_Instructions to follow_.
Among the entries below, find how many lines carry the word "script" and state only that figure.

_Provided material_.
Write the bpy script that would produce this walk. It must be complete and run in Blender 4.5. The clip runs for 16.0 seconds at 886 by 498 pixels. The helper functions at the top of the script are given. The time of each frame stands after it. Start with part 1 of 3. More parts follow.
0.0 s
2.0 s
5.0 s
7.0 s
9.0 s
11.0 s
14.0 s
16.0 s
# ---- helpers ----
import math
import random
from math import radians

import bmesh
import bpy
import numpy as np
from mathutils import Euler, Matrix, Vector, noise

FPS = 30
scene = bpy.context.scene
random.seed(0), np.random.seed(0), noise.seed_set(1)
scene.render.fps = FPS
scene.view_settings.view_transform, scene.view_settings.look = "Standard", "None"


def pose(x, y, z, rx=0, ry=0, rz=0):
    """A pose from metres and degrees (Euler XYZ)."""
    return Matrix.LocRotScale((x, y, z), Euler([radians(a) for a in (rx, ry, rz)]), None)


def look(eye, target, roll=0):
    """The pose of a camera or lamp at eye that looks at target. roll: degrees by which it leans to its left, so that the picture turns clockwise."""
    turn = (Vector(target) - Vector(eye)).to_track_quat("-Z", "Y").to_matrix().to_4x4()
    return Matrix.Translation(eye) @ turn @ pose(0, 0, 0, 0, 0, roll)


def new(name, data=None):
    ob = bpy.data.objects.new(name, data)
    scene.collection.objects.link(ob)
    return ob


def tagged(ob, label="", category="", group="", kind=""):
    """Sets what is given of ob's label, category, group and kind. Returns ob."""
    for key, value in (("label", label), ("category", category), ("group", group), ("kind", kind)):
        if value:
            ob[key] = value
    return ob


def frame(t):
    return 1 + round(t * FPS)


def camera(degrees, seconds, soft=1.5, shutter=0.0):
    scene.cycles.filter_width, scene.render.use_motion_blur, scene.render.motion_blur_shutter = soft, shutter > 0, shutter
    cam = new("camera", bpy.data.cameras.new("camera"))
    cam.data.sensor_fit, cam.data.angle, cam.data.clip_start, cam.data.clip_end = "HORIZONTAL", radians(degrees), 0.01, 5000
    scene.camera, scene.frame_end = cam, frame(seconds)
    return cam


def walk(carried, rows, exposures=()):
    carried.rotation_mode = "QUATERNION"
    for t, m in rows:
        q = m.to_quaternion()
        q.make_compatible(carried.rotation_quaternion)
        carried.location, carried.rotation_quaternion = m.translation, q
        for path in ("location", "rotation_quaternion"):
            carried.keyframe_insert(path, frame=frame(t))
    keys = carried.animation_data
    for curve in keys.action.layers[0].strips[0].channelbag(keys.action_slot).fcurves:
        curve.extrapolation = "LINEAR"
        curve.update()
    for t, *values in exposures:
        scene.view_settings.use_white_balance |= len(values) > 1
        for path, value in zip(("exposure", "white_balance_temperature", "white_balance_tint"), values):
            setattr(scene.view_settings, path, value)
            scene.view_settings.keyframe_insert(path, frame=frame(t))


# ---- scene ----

...

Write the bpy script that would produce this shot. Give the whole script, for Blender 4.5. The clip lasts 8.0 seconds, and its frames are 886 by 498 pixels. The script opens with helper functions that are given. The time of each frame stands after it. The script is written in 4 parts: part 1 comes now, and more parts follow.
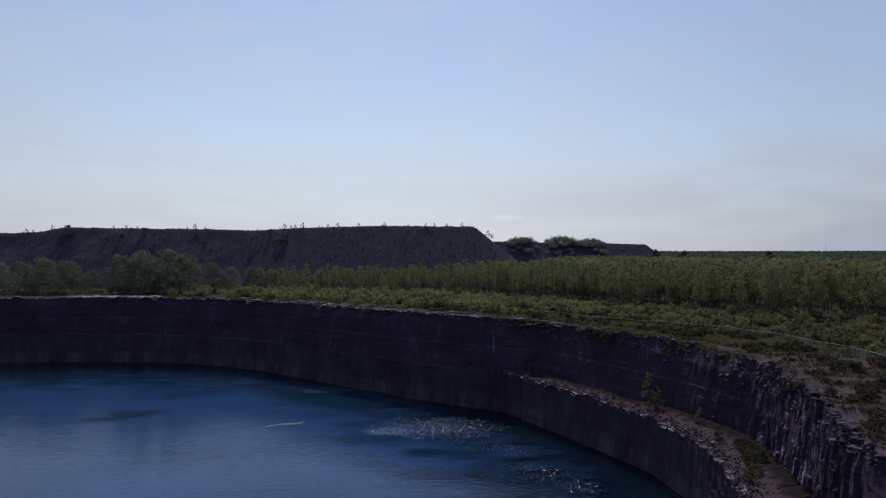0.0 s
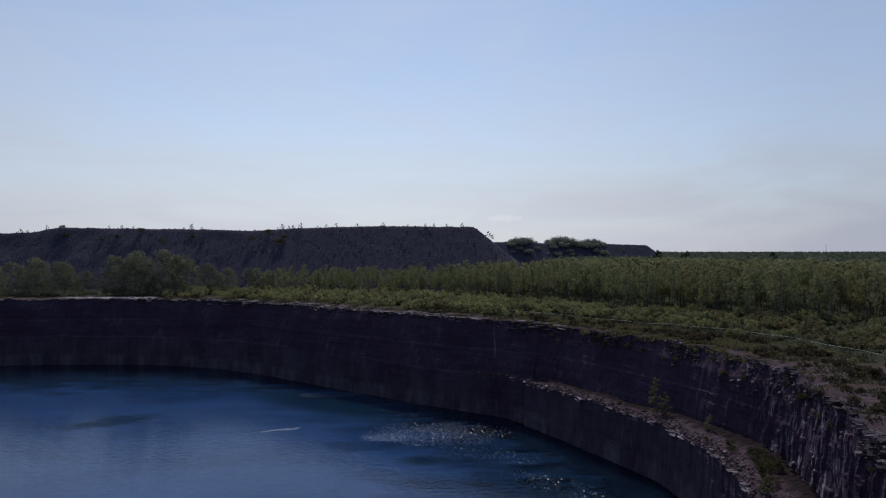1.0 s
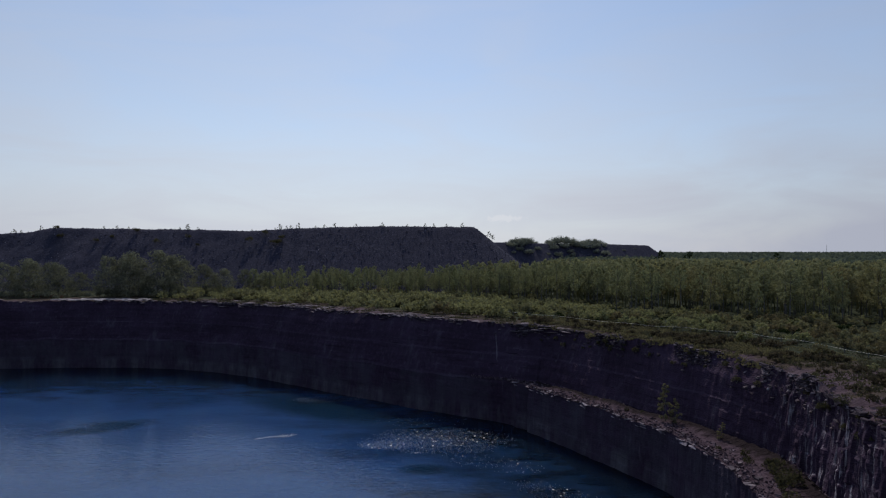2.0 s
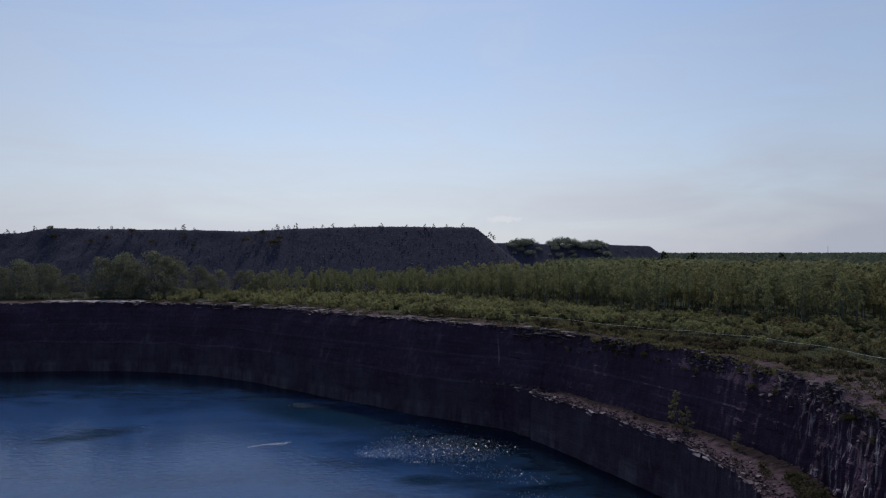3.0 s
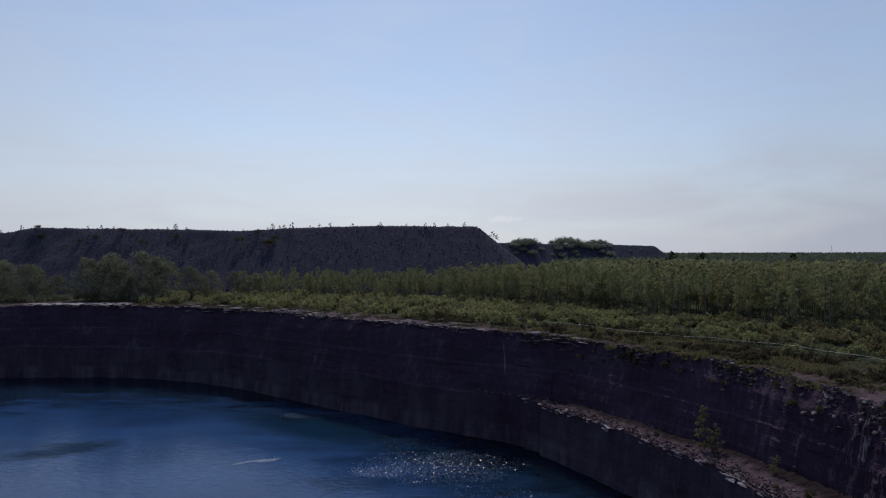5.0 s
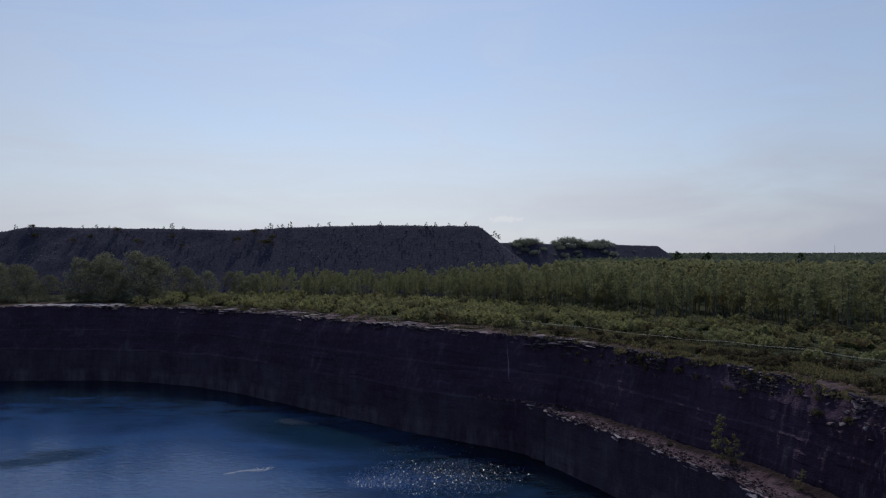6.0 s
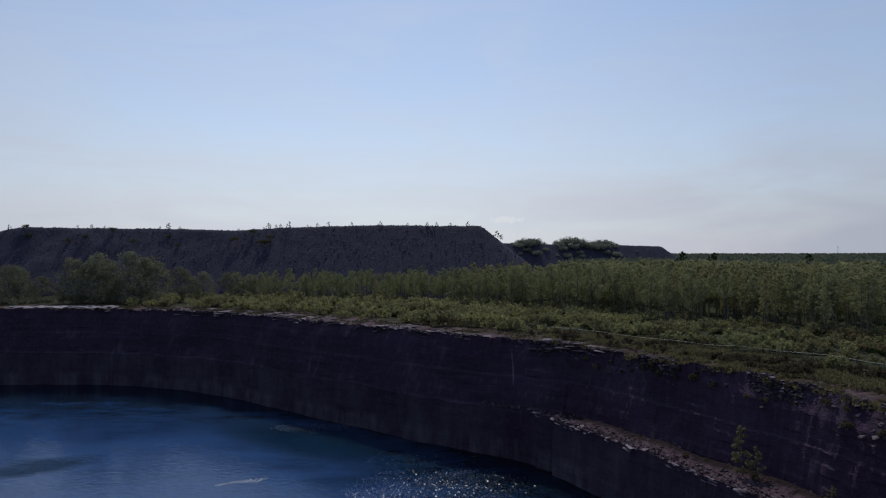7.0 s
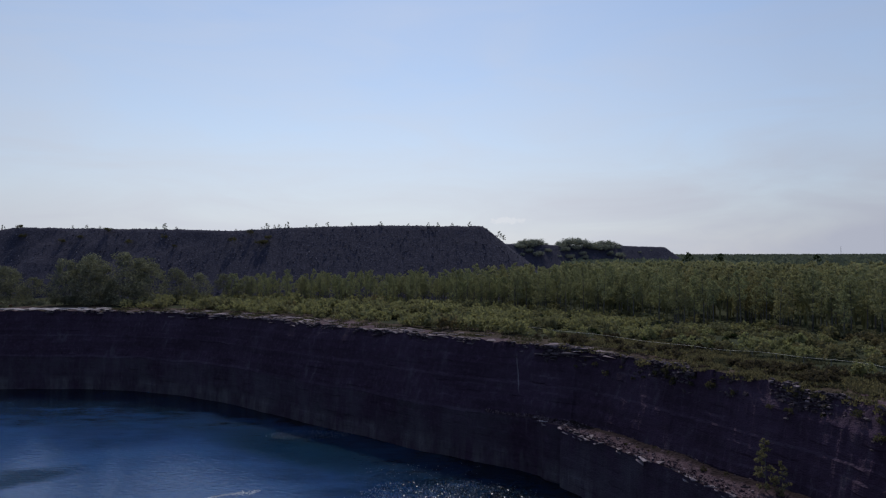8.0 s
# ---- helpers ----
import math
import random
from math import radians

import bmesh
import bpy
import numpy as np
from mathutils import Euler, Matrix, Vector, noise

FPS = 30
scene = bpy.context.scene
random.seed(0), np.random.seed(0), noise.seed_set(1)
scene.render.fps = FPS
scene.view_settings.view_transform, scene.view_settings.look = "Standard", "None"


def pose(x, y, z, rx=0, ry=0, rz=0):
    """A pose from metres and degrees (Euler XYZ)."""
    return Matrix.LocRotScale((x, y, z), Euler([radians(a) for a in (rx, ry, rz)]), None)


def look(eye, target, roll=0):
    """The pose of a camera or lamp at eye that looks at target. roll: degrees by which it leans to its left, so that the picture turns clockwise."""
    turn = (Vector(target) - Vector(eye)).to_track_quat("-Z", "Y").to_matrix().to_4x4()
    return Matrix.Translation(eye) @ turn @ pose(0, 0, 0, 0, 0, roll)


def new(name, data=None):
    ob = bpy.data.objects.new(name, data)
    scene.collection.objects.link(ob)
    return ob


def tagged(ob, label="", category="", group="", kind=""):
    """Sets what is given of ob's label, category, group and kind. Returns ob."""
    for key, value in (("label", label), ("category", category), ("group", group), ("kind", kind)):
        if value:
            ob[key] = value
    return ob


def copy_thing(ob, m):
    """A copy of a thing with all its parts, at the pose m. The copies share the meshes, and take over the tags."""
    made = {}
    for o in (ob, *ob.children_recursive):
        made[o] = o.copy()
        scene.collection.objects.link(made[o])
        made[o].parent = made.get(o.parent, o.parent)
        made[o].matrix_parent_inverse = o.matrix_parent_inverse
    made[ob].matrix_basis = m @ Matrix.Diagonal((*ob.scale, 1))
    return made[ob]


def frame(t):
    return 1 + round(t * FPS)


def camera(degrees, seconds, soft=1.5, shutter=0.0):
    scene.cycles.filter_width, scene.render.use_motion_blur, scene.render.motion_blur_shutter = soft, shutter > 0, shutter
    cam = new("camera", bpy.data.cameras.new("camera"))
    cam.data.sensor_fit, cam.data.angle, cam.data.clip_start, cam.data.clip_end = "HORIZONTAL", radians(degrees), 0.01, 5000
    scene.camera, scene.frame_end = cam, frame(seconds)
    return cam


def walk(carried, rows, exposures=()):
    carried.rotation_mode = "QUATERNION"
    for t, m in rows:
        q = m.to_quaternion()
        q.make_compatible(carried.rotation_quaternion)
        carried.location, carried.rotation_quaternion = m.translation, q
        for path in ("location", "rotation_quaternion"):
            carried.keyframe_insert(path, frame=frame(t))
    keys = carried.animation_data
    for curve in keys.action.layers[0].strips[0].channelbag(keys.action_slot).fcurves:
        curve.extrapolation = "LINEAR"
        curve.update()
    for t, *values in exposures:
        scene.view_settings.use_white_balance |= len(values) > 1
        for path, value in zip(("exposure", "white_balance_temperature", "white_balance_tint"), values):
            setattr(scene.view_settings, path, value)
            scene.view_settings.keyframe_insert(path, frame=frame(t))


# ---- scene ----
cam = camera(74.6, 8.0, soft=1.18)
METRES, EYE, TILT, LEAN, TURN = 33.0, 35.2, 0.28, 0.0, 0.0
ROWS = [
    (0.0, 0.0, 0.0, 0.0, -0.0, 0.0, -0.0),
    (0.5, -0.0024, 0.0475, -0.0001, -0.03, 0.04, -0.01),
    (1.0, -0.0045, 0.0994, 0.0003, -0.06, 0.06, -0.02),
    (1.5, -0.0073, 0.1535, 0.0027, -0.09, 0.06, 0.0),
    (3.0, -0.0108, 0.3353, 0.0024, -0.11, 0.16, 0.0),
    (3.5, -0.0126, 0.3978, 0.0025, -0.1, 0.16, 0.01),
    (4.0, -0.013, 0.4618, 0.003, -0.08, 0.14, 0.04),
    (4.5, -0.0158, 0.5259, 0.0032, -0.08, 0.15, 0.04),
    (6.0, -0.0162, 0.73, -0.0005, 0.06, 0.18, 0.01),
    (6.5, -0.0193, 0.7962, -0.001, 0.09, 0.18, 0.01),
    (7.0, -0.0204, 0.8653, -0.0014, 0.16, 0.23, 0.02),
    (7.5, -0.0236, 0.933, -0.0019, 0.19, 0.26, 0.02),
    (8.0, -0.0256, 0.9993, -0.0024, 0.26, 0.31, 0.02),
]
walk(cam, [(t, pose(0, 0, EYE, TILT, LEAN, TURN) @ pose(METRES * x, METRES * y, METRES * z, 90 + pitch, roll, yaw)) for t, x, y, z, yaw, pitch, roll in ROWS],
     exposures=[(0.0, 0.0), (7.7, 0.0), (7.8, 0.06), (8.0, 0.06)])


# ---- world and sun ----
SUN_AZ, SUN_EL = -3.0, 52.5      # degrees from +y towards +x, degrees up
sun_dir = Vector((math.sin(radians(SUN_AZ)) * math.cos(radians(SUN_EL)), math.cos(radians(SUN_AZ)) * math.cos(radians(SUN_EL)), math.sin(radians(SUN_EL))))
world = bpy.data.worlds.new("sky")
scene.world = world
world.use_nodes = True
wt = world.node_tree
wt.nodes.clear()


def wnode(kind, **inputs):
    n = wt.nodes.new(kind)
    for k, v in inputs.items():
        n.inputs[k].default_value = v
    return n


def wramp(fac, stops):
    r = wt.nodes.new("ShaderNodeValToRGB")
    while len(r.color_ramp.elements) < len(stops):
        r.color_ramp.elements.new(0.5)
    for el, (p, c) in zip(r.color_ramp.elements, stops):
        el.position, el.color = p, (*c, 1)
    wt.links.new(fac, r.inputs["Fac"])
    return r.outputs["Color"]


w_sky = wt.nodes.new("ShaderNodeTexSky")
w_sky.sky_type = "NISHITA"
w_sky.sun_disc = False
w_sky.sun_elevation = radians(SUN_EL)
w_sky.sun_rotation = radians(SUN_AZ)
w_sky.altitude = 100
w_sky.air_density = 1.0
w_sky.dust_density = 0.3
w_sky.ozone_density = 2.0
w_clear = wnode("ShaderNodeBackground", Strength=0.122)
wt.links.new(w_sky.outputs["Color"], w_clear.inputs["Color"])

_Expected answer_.
2